Asked whether shorter-term credits or bond purchasing are up for debate, Juncker said measures being considered are “exactly those that you mentioned.”
The “comprehensive” solution may also involve faster debt reduction and lowering interest rates for aid recipients.
Radical suggestions
EU member states should accelerate efforts to fix their finances, Rehn was to say in a report to be issued in Brussels Wednesday, Sueddeutsche Zeitung said.
The 27 EU members should reduce debt by at least 1 percent of gross domestic product, or GDP, per year over 20 years to bring it back to 60 percent of GDP from more than 80 percent on average at present, Rehn suggests, the newspaper said.
Meanwhile, Nobel Prize-winning economist Christopher Pissarides said the EU doesn’t have the resources to rescue Spain if it “collapses,” an event that could lead to the end of the euro.
A collapse would be “a very serious problem,” Pissarides, who teaches at the London School of Economics, said at a forum in Beijing Wednesday. Such an event “might even see the end of the euro as a common currency,” he said.
“If Spain collapses the way Greece has collapsed I don’t think the European Union has the resources to rescue it,” Pissarides said.
Pissarides shared the 2010 Nobel Prize in economics with Dale Mortensen and Peter Diamond for research into the difficulties of matching supply and demand, particularly in the labor market.
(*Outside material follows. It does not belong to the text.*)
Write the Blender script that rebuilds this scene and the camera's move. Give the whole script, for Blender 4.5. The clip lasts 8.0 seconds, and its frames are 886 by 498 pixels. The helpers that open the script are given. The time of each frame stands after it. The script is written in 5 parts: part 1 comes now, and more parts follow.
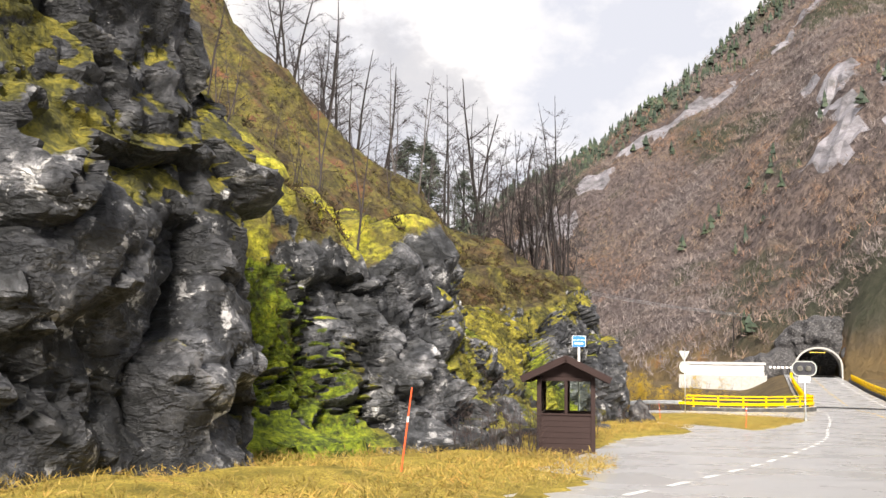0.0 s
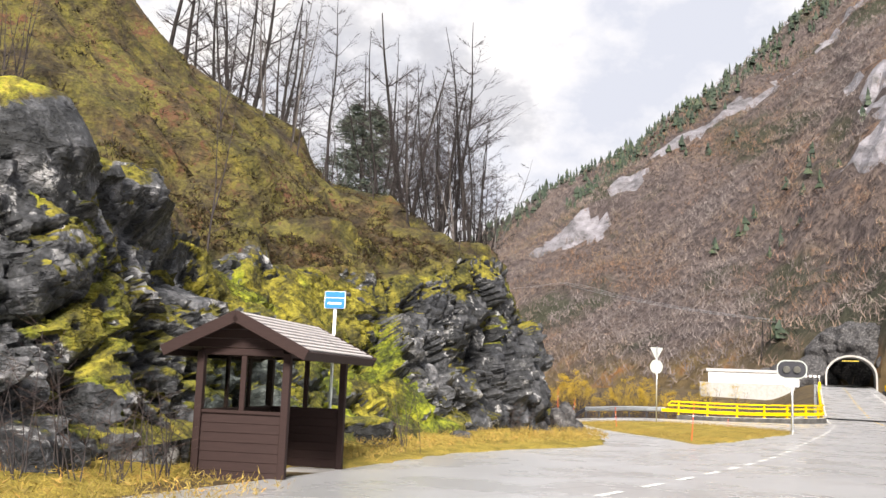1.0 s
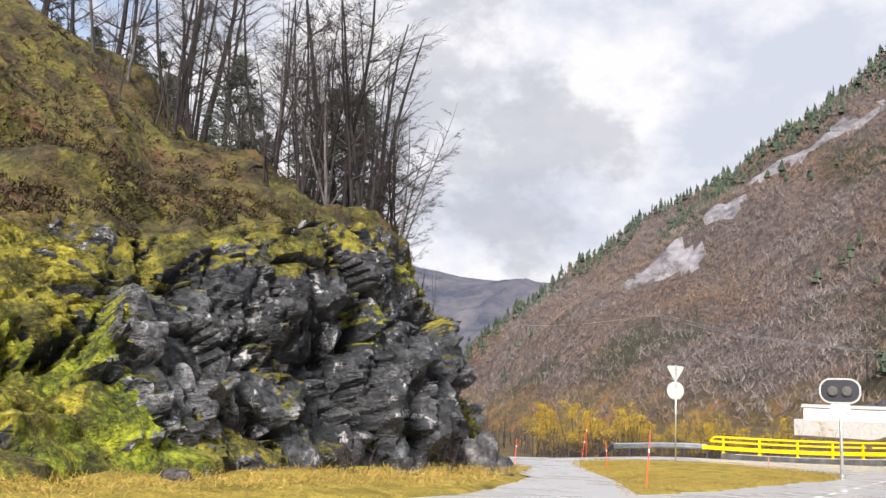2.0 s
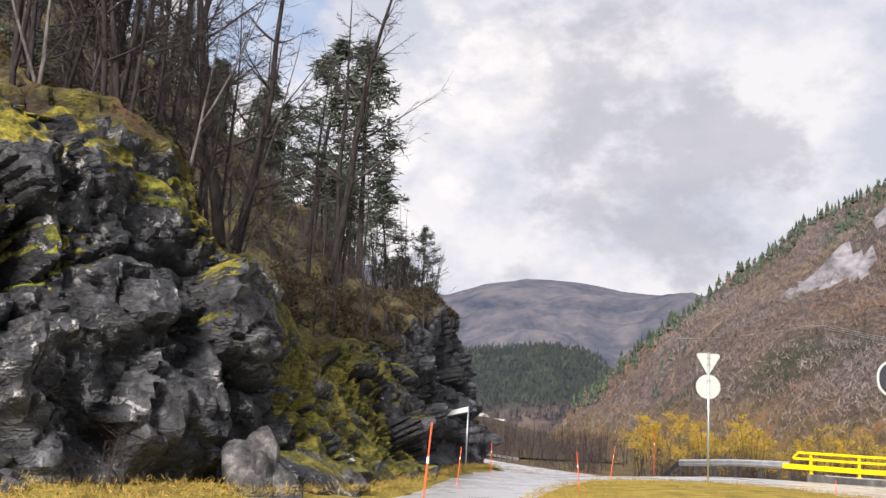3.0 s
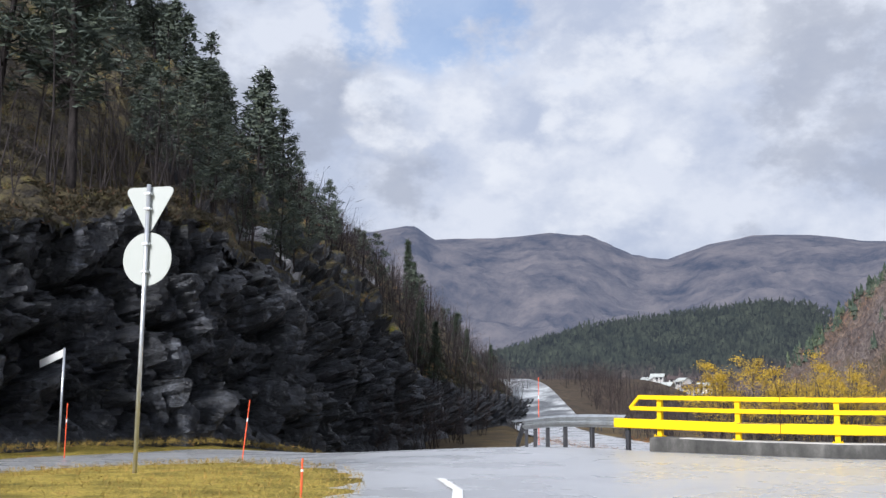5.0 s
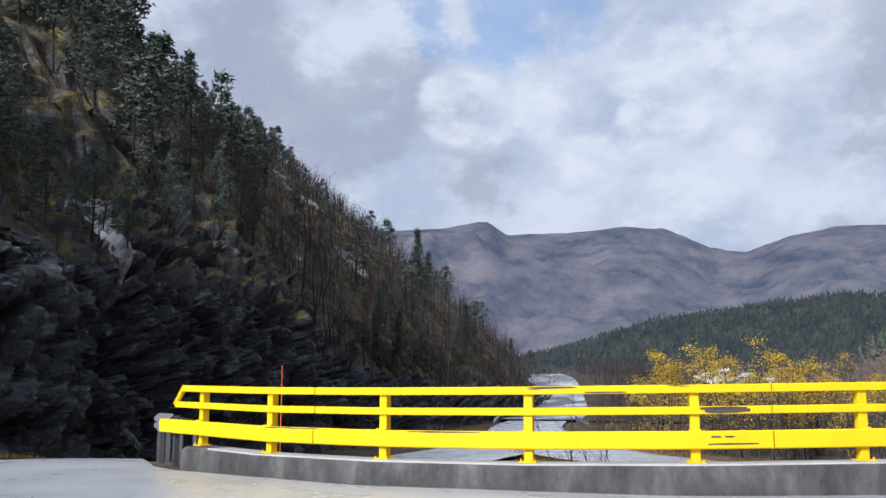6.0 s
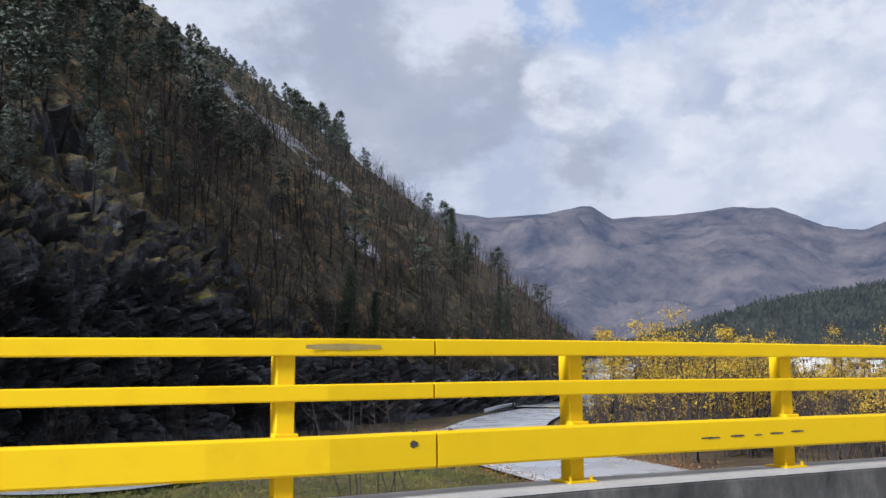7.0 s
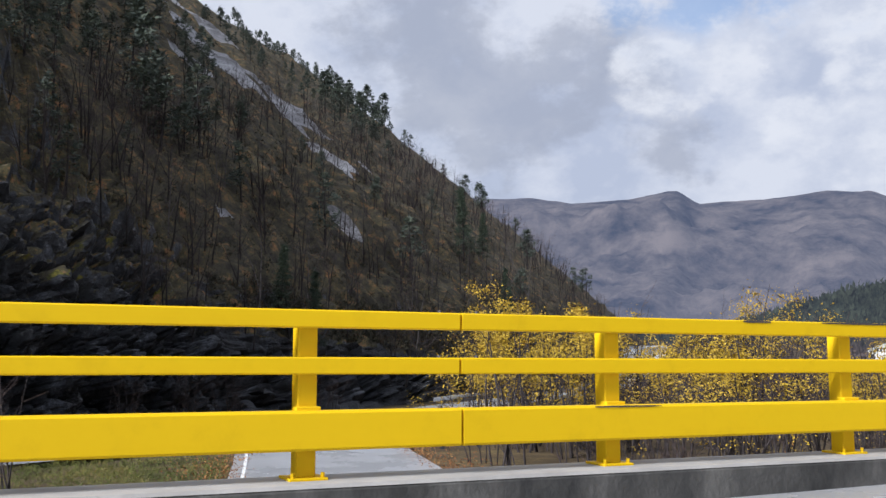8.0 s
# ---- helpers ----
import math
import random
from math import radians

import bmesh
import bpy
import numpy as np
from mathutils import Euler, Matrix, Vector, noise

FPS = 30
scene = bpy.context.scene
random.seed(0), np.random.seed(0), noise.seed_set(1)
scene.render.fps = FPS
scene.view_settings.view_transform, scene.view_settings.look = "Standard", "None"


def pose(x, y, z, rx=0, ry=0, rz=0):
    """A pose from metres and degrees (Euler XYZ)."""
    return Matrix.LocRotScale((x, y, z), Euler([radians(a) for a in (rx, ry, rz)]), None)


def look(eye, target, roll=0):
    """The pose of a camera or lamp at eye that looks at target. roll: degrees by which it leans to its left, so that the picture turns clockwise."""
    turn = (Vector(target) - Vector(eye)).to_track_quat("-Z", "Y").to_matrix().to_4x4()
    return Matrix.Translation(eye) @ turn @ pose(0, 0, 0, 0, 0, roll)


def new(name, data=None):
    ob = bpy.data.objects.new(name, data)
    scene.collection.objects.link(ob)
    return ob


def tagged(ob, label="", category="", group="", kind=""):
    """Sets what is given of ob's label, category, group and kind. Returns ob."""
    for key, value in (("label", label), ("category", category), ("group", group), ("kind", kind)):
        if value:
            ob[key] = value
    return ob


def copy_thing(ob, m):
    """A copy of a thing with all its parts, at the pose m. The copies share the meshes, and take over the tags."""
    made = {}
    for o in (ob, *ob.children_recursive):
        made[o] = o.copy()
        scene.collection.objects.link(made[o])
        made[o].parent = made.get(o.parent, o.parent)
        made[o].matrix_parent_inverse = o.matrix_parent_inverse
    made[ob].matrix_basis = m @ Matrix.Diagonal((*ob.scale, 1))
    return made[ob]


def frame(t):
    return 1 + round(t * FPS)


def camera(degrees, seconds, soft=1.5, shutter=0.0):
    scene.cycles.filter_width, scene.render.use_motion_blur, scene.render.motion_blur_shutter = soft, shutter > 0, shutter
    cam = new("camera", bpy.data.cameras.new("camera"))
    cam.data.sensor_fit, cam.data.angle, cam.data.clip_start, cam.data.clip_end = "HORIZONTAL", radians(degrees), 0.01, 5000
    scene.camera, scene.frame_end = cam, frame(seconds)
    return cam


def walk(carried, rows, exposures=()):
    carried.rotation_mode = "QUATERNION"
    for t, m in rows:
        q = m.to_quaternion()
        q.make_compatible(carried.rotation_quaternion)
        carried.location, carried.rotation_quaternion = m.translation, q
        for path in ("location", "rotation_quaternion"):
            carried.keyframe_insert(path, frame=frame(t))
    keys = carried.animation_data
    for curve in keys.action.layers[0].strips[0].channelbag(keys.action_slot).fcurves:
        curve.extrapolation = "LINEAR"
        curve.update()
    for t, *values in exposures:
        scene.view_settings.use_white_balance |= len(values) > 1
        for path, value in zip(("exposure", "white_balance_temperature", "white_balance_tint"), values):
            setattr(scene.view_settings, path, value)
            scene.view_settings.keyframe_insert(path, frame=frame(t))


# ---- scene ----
cam = camera(48.7, 8.0)
PATH = [
    (0, (-0.664, -0.829, 1.967), (-0.544, 1.15, 2.231), 1.1),
    (0.5, (2.913, 3.974, 1.794), (2.993, 5.955, 2.055), 1.8),
    (1, (6.481, 8.921, 1.7), (6.514, 10.902, 1.971), 2.3),
    (1.5, (9.919, 14.313, 1.605), (9.869, 16.289, 1.909), 2.4),
    (2, (13.163, 19.86, 1.456), (12.985, 21.823, 1.795), 2.6),
    (2.2, (14.335, 22.13, 1.447), (14.103, 24.086, 1.795), 2.7),
    (3.3, (21.309, 34.422, 1.283), (20.706, 36.296, 1.637), 2.8),
    (3.5, (22.486, 36.759, 1.254), (21.828, 38.615, 1.604), 2.3),
    (4, (25.177, 42.311, 1.184), (24.418, 44.133, 1.505), 1.9),
    (4.5, (27.816, 48.092, 1.174), (26.969, 49.879, 1.469), 1.6),
    (4.7, (28.835, 50.41, 1.164), (27.955, 52.183, 1.458), 0.9),
    (5.8, (34.694, 62.898, 1.094), (33.658, 64.585, 1.378), 0.4),
    (6, (35.697, 65.219, 1.082), (34.635, 66.89, 1.366), 0.2),
    (6.2, (36.684, 67.604, 1.075), (35.59, 69.254, 1.355), 0.0),
    (6.5, (38.11, 71.224, 1.038), (36.964, 72.84, 1.313), -0.3),
    (7, (40.226, 77.361, 0.998), (38.985, 78.907, 1.256), -0.3),
    (7.2, (41.155, 79.678, 0.978), (39.881, 81.199, 1.228), -0.3),
    (7.4, (42.069, 82.016, 0.959), (40.76, 83.508, 1.202), -0.1),
    (7.6, (42.969, 84.352, 0.939), (41.63, 85.819, 1.178), -0.3),
    (7.8, (43.869, 86.65, 0.934), (42.508, 88.097, 1.166), 0.3),
    (8, (44.838, 88.907, 0.937), (43.461, 90.339, 1.169), 0.1),
]
EXPOSURES = [(0, 1.0, 6900, 12), (1.0, 0.95, 6750, 12), (2.2, 0.78, 6500, 12), (3.4, 0.66, 6650, 15), (4.5, 0.54, 6150, 12), (6.0, 0.36, 5650, 11), (7.0, 0.36, 5750, 12), (8.0, 0.38, 5850, 12)]
SUN_POWER = 5.0
walk(cam, [(t, look(eye, target, roll)) for t, eye, target, roll in PATH], EXPOSURES)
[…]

“If Spain were to collapse then the money needed to rescue it would be so much that I doubt whether the stronger European nations, Germany in particular, would be either able or willing to accumulate all of the funds,” Pissarides said.
Policymakers may need to seek a more fundamental solution instead, such as Spain temporarily reverting to the peseta, he added.
Helping hand from Asia
Japan pledged Tuesday to buy debt issued by Europe’s financial-aid funds, joining China in assisting the region as it battles against its debt crisis. Chinese Vice Premier Li Keqiang last week expressed confidence in Spain’s financial markets and pledging more purchases of that country’s debt.
The extra yield investors demand to hold 10-year Spanish government bonds rather than German bunds touched a record 2.98 percentage points on Nov. 30 compared with an average of 0.15 percentage point over the first decade of the monetary union.
Concern that the country won’t be able to reduce the euro region’s third-highest budget deficit and avoid a European Union bailout has driven up financing expenses for banks, which have more than 30 billion euros ($39 billion) in debt coming due in the next four months.
“Throughout this whole crisis the response of policymakers in Europe has been terribly reactive,” Russell Jones, global head of fixed-income strategy at Westpac Banking, said on Bloomberg Television. “That’s just giving an incentive for the markets to continue to drive through their speculative attacks on different bond markets to drive this further and further to a rather unpleasant conclusion.”